People are walking through the kitchen as I’m busy plating up.
And then I STILL have to call them to come eat, wait for everyone to wash their hands and get ready and very often hear the “oh, I’m not hungry right now, I’ll eat later” response because SOMEONE thought having a sandwich an hour before dinner time was a good idea.
And they wonder why women kill… (just joking… mostly… ;p)
ELIZABETH WILLIAMS says
Dishes in the sink do not bother me..as long as they are rinsed off. People putting goopy dishes in the dishwasher make me nuts. Also, after I clean the kitchen, and the solid BLACK granite countertops are gleaming, I want to bash anyone who spills food, water, coffee, leaves crumbs, etc, and leaves spots on the damn BLACK granite. Yes…I absolutely hate that color granite. And the way my husband shakes his hands after he washes them at the sink…spots everywhere. Do I yell? No. I just growl and reach for the kitchen towel.
ELIZABETH WILLIAMS says
This was my mom too. She hated a messy countertop too. Lol. Even while cooking she cleaned up any mess as she went along. Something I am still trying to get my hubby to do after 40 years of marriage. Never say die. Lol
Kathy says
Vacuuming, every other day, super neat folding of clothes- don’t iron but know how.
Keeping the thermostat down. Hello to the parental voices in my head! Lol
Marie-Claire says
I totally agree with the common threads (both funny and frustrated) in others’ posts here. Sands through the hourglass, days of our lives… BDH as a community – we must all be getting older together.
I was very, very ill for a long time as a child, and my mother used to stay close when we went for walks along the cliffs above the oceans, especially on the days I wasn’t very steady… just in case.
These last few years, I take her for walks in the fresh ocean air during my visits. She’s older now, and her spine isn’t strong, and I catch myself holding back beside her… just in case.
Then this summer, my tall, strong teenaged son took me walking in the Orkneys, and as we neared the Old Man of Hoi – the wind was fierce, and my ankle gave a little. He caught me without even breaking his stride – and I suddenly realised he’d been staying close… just in case.

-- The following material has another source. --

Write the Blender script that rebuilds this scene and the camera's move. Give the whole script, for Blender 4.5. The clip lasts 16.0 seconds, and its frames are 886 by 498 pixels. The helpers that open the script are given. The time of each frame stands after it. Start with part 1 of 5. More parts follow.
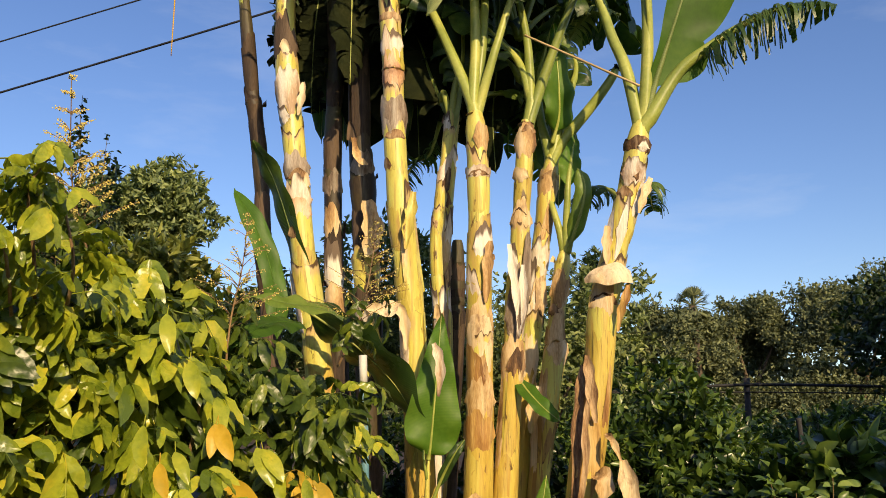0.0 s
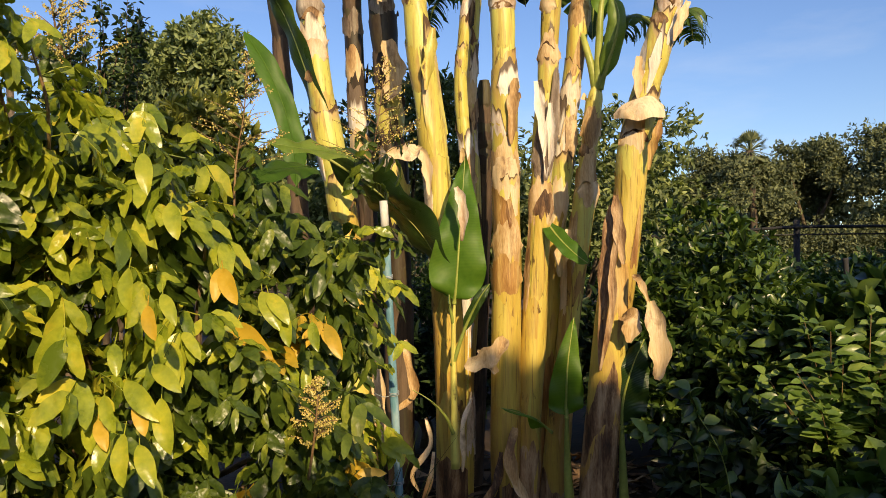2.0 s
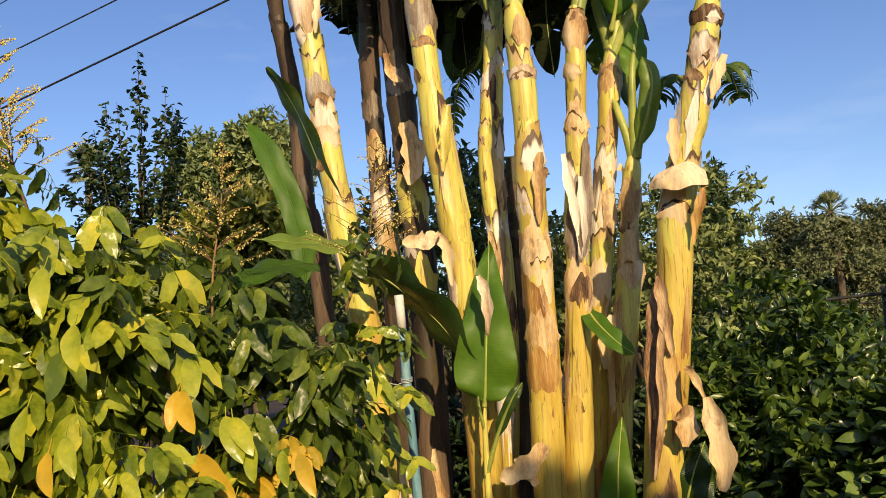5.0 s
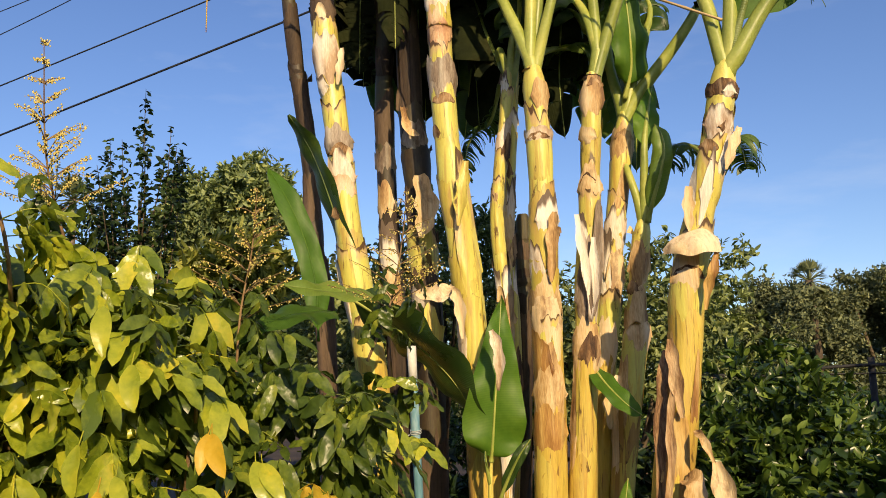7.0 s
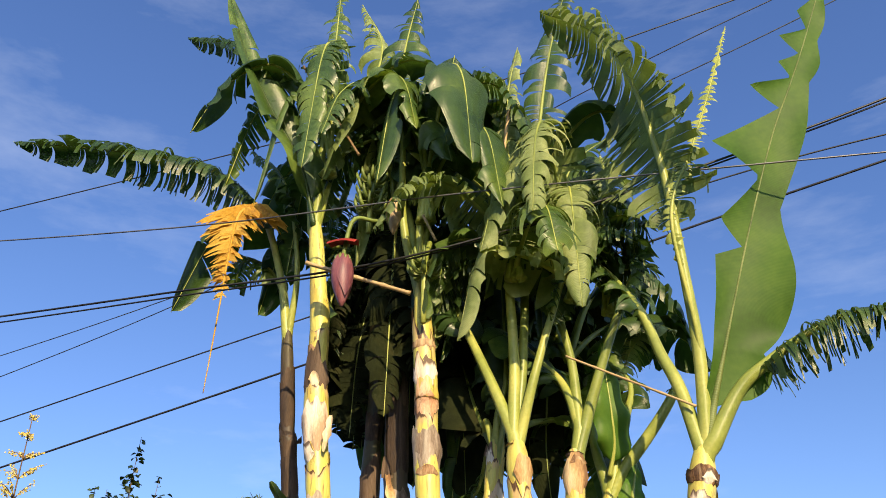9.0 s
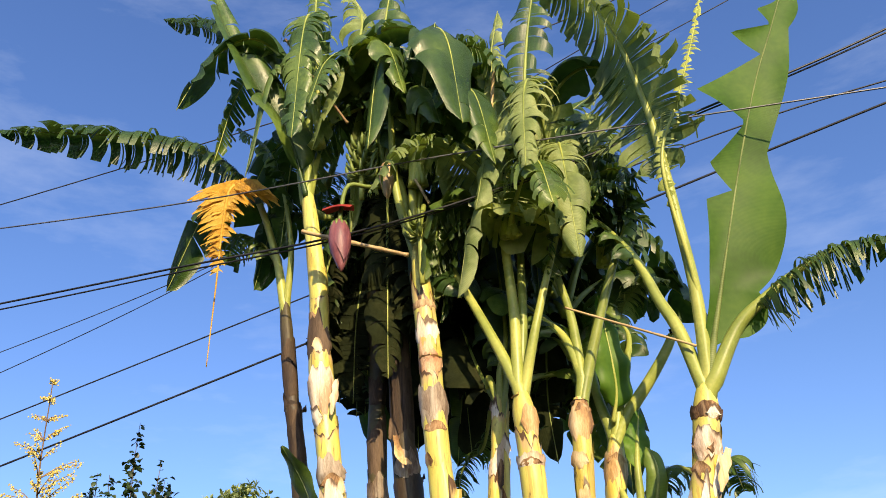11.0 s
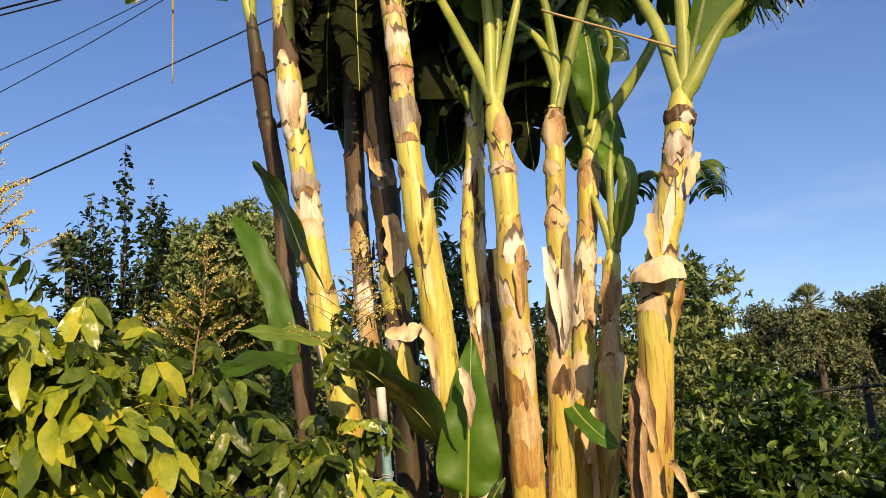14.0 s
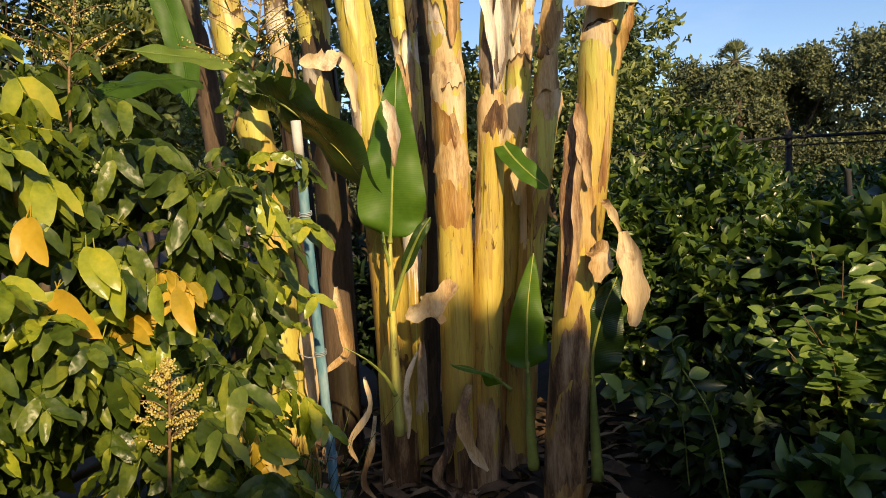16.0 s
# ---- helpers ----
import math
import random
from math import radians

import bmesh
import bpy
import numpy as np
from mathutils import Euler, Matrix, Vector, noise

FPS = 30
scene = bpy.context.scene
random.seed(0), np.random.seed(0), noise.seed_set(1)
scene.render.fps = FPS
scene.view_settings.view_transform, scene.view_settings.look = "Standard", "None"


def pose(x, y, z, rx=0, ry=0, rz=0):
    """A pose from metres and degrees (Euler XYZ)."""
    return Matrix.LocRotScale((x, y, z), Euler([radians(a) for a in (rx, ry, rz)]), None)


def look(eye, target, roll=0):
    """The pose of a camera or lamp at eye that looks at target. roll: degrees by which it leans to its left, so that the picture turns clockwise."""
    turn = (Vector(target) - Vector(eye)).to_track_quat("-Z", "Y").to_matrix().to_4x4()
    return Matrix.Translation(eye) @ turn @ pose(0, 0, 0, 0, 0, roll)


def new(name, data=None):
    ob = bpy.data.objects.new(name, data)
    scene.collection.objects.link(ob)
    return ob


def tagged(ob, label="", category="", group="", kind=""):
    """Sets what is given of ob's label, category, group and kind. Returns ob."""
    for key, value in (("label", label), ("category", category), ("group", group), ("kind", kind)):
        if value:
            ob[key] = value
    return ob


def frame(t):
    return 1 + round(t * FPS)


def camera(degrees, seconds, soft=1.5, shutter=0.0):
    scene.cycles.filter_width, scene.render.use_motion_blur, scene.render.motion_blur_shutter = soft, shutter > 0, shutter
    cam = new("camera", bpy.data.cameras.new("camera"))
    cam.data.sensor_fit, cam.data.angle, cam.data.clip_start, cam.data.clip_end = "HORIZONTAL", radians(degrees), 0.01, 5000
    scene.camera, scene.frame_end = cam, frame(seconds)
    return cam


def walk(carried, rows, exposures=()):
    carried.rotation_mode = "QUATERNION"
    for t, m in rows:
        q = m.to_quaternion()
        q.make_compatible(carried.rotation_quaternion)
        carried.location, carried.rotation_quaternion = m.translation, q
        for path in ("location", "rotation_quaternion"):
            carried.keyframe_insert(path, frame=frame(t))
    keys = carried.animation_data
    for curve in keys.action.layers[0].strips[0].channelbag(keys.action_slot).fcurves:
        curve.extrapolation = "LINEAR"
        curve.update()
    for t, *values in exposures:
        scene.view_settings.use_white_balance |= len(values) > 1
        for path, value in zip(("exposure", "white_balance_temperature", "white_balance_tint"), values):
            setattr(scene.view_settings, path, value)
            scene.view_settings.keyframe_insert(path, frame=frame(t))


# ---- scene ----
cam = camera(57.0, 16.0, soft=0.9)
PATH = [
    (0, (0.144, 0.065, 1.598), (0.082, 2.032, 1.952), -0.0),
    (0.5, (0.191, 0.086, 1.589), (0.097, 2.066, 1.855), -0.6),
    (1, (0.297, 0.122, 1.576), (0.116, 2.106, 1.752), -1.0),
    (1.5, (0.358, 0.149, 1.557), (0.083, 2.128, 1.643), -0.6),
    (2, (0.301, 0.236, 1.552), (0.104, 2.226, 1.553), -1.1),
    (2.5, (0.201, 0.354, 1.542), (0.134, 2.35, 1.439), -0.8),
    (3, (0.213, 0.444, 1.532), (0.199, 2.439, 1.383), -2.8),
    (3.5, (0.385, 0.554, 1.559), (0.117, 2.536, 1.579), -4.1),
    (4, (0.541, 0.686, 1.589), (0.115, 2.637, 1.706), -3.8),
    (4.2, (0.563, 0.718, 1.595), (0.152, 2.671, 1.729), -4.5),
    (6.3, (0.371, 0.641, 1.64), (0.069, 2.595, 1.945), -1.9),
    (6.5, (0.36, 0.635, 1.636), (0.058, 2.587, 1.947), -1.8),
    (7, (0.351, 0.615, 1.633), (0.04, 2.564, 1.958), -1.3),
    (7.5, (0.339, 0.614, 1.64), (0.023, 2.552, 2.016), -0.8),
    (8, (0.341, 0.596, 1.691), (0.021, 2.42, 2.447), 2.3),
    (8.5, (0.504, 0.541, 1.766), (0.192, 2.24, 2.773), 1.9),
    (10.8, (0.358, 0.48, 1.607), (0.182, 2.092, 2.779), -2.4),
    (11, (0.375, 0.52, 1.607), (0.149, 2.203, 2.664), -3.1),
    (11.5, (0.492, 0.606, 1.632), (0.202, 2.425, 2.412), -2.5),
    (12, (0.557, 0.678, 1.594), (0.206, 2.596, 2.041), -4.7),
    (12.5, (0.569, 0.704, 1.589), (0.17, 2.63, 1.952), -5.6),
    (13, (0.561, 0.732, 1.59), (0.102, 2.648, 1.929), -5.3),
    (13.5, (0.576, 0.723, 1.594), (0.16, 2.644, 1.966), -4.7),
    (14, (0.518, 0.669, 1.616), (0.211, 2.6, 2.039), -3.9),
    (14.5, (0.4, 0.62, 1.618), (0.231, 2.552, 2.105), -5.0),
    (15, (0.303, 0.578, 1.562), (0.219, 2.563, 1.787), -4.3),
    (15.5, (0.383, 0.747, 1.537), (0.307, 2.744, 1.619), -2.1),
    (16, (0.471, 0.998, 1.547), (0.3, 2.982, 1.366), -3.3),
]
EXPOSURES = [(0, -0.12, 6900, 10), (7.5, -0.12, 6900, 10), (8.5, 0.14, 6500, 10), (11.0, 0.34, 6500, 10), (11.5, 0.16, 6500, 10), (12.0, -0.08, 6700, 10), (13.0, -0.1, 6900, 10), (16, -0.12, 6900, 10)]
walk(cam, [(t, look(e, a, r)) for t, e, a, r in PATH], EXPOSURES)

# ---- world and sun ----
SUN_ELEVATION, SUN_AZIMUTH = radians(26), radians(157)   # azimuth clockwise from +y
world = bpy.data.worlds.new("sky")
scene.world = world
world.use_nodes = True
sky = world.node_tree.nodes.new("ShaderNodeTexSky")
sky.sky_type, sky.sun_disc = "NISHITA", False
sky.sun_elevation, sky.sun_rotation = SUN_ELEVATION, SUN_AZIMUTH
sky.air_density, sky.dust_density, sky.ozone_density = 1.0, 0.9, 2.6
world.node_tree.nodes["Background"].inputs[1].default_value = 0.192
vivid = world.node_tree.nodes.new("ShaderNodeHueSaturation")
vivid.inputs["Saturation"].default_value, vivid.inputs["Hue"].default_value = 1.16, 0.513
toward, unit = world.node_tree.nodes.new("ShaderNodeVectorMath"), world.node_tree.nodes.new("ShaderNodeVectorMath")
toward.operation, unit.operation = "ADD", "NORMALIZE"
toward.inputs[1].default_value = (0, 0, 0.04)
world.node_tree.links.new(world.node_tree.nodes.new("ShaderNodeTexCoord").outputs["Generated"], toward.inputs[0])
world.node_tree.links.new(toward.outputs[0], unit.inputs[0])
world.node_tree.links.new(unit.outputs[0], sky.inputs[0])
world.node_tree.links.new(sky.outputs[0], vivid.inputs["Color"])
wisp_map, wisp, wisp_range, veil = (world.node_tree.nodes.new("ShaderNode" + k) for k in ("Mapping", "TexNoise", "MapRange", "MixRGB"))
world.node_tree.links.new(world.node_tree.nodes.new("ShaderNodeTexCoord").outputs["Generated"], wisp_map.inputs[0])
wisp_map.inputs["Scale"].default_value, wisp_map.inputs["Rotation"].default_value = (1.2, 2.0, 5.0), (0.2, 0.5, 0.3)
wisp.inputs["Scale"].default_value, wisp.inputs["Detail"].default_value, wisp.inputs["Roughness"].default_value = 2.2, 7, 0.6
wisp_range.inputs["From Min"].default_value, wisp_range.inputs["From Max"].default_value, wisp_range.inputs["To Max"].default_value = 0.54, 0.88, 0.24
world.node_tree.links.new(wisp_map.outputs[0], wisp.inputs["Vector"])
world.node_tree.links.new(wisp.outputs["Fac"], wisp_range.inputs["Value"])
world.node_tree.links.new(wisp_range.outputs[0], veil.inputs["Fac"])
world.node_tree.links.new(vivid.outputs[0], veil.inputs[1])
veil.inputs[2].default_value = (5.2, 5.4, 5.8, 1)
world.node_tree.links.new(veil.outputs[0], world.node_tree.nodes["Background"].inputs[0])
sun = new("sun", bpy.data.lights.new("sun", "SUN"))
sun.data.energy, sun.data.angle, sun.data.color = 5.6, radians(0.55), (1.0, 0.76, 0.44)
SUN_FROM = Vector((math.sin(SUN_AZIMUTH) * math.cos(SUN_ELEVATION), math.cos(SUN_AZIMUTH) * math.cos(SUN_ELEVATION), math.sin(SUN_ELEVATION)))
sun.matrix_world = look(SUN_FROM * 50, (0, 0, 0))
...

I feel strangely fortunate.
Jasmine says
I complain all the time. Too many lights on, not replacing the toilet paper roll, no cap on the toothpaste. I’m aware. Still, I can’t stop myself. I also say things exactly the way my mom used to say them. “Clear with your left [hand]; hang with your right.”
My mom passed away in 2015. Sometimes I embrace the Velmaisms because I’m channeling her. It’s nice to have irrational moments that make you feel connected with the people who loved you most.
One other thing. My mom couldn’t abide people sitting around while she did housework. I did not understand this as a teenager. Now, it is so irksome to have people just hanging out when there is work to do. It doesn’t matter how much work they may have already completed. If I’m cleaning you need to clean with me.